Undercover officer Mark Kennedy’s German deployment to infiltrate activist groups ‘objectively illegal’, says judge
A German court has decided that a British undercover police officer who spied on environmental campaigners operated unlawfully during his deployment in that country.
The ruling concludes a long-running legal case that was initiated by one of the campaigners who was spied on by Mark Kennedy, the undercover officer.
A judge in the German state of Mecklenburg-Vorpommern said on Monday that Kennedy’s deployment there had been “objectively illegal” because it had not been given the necessary approval by judges.
The decision focuses attention on how European police have collaborated to infiltrate political groups as part of an extensive surveillance operation.

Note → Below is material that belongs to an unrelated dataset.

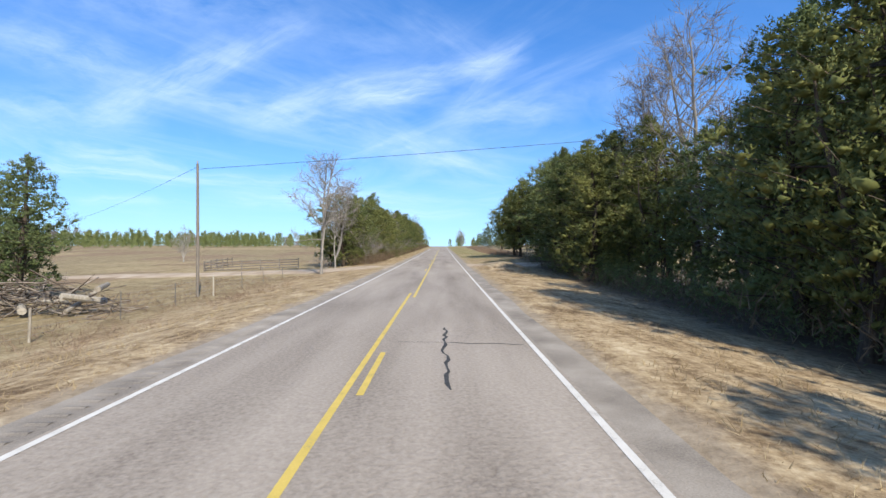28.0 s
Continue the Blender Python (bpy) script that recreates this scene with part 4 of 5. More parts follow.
for s, x, h in ((627, -6.9, 1.1), (629, -7.6, .9), (626, -7.9, .7)):
    cedar(6, s, x, h, 1.6, "low green juniper bush on the grassy bank")
# clumps out in the fields
bare(0, 410, -158, 18, 1.0)
bare(5, 425, -160, 9, 1.0)
for s, x, h, k in ((511, -160, 11, 11), (514, -166, 10, 13), (508, -170, 9, 11), (513, -164, 9.5, 11), (520, -195, 8, 11), (530, -208, 8, 13), (505, -150, 6, 13), (524, -201, 7, 11), (585, -63, 6, 11), (587, -66, 5, 13), (516, -161, 11.5, 11), (519, -157, 10, 13), (509, -163, 10, 12), (513, -168, 9, 11), (521, -166, 10, 13)):
    cedar(k, s, x, h, 1.4)


def join_far_cedars():
    store = {k: [mesh_arrays(me) for me in CEDARS[k]] for k in (11, 12, 13)}
    stems, leaves = Soup(), Soup()
    for kind, s, x, h, wide, a in FAR_CEDARS:
        k = h / 10
        turn = np.array(((math.cos(a), -math.sin(a), 0), (math.sin(a), math.cos(a), 0), (0, 0, 1)))
        for soup, (co, faces) in zip((stems, leaves), store[kind]):
            b = len(soup.v)
            soup.v += (co @ turn.T * np.array((k * wide, k * wide, k)) + np.array((x, s, land_z(x, s)))).tolist()
            soup.f += [tuple(i + b for i in f) for f in faces]
    base = tagged(new("field_cedars"), "dark green cedars standing along the far side of the field", "woods", kind="stuff")
    piece("trunks", stems.mesh("trunks", M_BARK, True), base)
    piece("crowns", leaves.mesh("crowns", M_CEDAR), base)


join_far_cedars()


def far_woods(name, seed, count, place, hmin, hmax, mat, label, thick=1.0):
    """Distant woods of many small trees with stems and twiggy or leafy tops."""
    rng = np.random.default_rng(seed)
    s = Soup()
    for _ in range(count):
        x, y = place(rng)
        z = land_z(x, y)
        h = rng.uniform(hmin, hmax)
        s.blades(np.array([[x, y, z - .3]]), np.array([[rng.normal() * .05, rng.normal() * .05, 1]]), np.array([h * .9]), np.array([.45]), rng)
        m = 130
        u = rng.random(m) ** .8
        r = h * .26 * (1 - u) ** .6 if thick > 1 else h * .26 * np.sin(np.pi * (.12 + .8 * u))
        a = rng.random(m) * 6.283
        r = r * rng.random(m) ** .5
        c = np.stack([x + np.cos(a) * r * .8, y + np.sin(a) * r * .8, z + h * (.05 + .85 * u if thick > 1 else .2 + .7 * u)], 1)
        d = np.stack([np.cos(a) * .6, np.sin(a) * .6, .5 + rng.random(m)], 1) + rng.normal(size=(m, 3)) * .4
        s.blades(c, d, h * rng.uniform(.12, .28, m), h * rng.uniform(.012, .032, m) * thick, rng)
    tagged(piece(name, s.mesh(name, mat)), label, "woods", kind="stuff")


def field_wood_spot(r):
    x = r.uniform(-300, -34)
    return x, 655 - .33 * (x + 32) + r.uniform(0, 50)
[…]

Kennedy, a member of a covert British police unit, spent seven years spying on environmental and leftwing activists until he was unmasked in 2010.
During his deployment he travelled outside Britain and spied on activists in at least 14 countries. After his unmasking, German police were forced to admit that Kennedy had worked for three German states during at least five visits to the country between 2004 and 2009.
In Germany, he infiltrated groups of environmental activists, anarchists, anti-fascists and campaigners who were protesting against G8 summits, including the 2007 G8 in northern Germany.
Kennedy befriended an activist, Jason Kirkpatrick, who subsequently took legal action in Germany to help expose the scope of the spy’s conduct.
On Monday, Kirkpatrick and the defendant, the interior ministry of the state of Mecklenburg-Vorpommern, agreed to settle the case after it emerged that little evidence about Kennedy’s deployment in Germany survived.
Franziska Ullrich, a spokesperson for the Schwerin administrative court, said: “A police mission in Germany that involves the collection of sensitive data would have required a permission from a German judicial authority. In this case such a court decision did not take place.
“Even though the settlement means the judge did not issue a verdict in the trial, he informed the participants that he considers the British police officer’s mission illegal”.
The Metropolitan police in March this year rejected a request for Kennedy to give testimony in the trial and declined to provide further paperwork on the mission, arguing “the risk to the UK’s own investigation into undercover policing and to undercover policing methods is simply too high”.
“It’s scandalous and highly unusual how little information the police authorities in the UK and Germany have provided in this case,” said Kirkpatrick’s German lawyer Anna Kuczak. The deployment of a British officer at a G8 summit in Germany was atypical and specific, she said, and would not have risked revealing sensitive information about undercover policing methods in general.
Kirkpatrick said: “We achieved our goal. With this declaration that spying of Mark Kennedy was illegal in Germany, it is clear that the state can no longer target activists as it did. Climate activists today will benefit from this fight against government interference.”
Investigations by the Guardian and activists after Kennedy’s unmasking in 2010 exposed how since 1968, British police sent at least 139 undercover police officers to spy on more than 1,000 political groups in covert deployments that usually lasted four years.
A slow-moving public inquiry, headed by a retired judge, is examining a range of misconduct committed by the police spies.
Many officers deceived women into long-term intimate relationships and in some cases fathered children with them. Kennedy was exposed by a woman whom he had deceived into a six-year relationship.
The undercover officers also spied on grieving relatives who were seeking to highlight police misconduct, including the parents of the murdered teenager Stephen Lawrence, and stole the identities of dead children to use as part of their fake identities.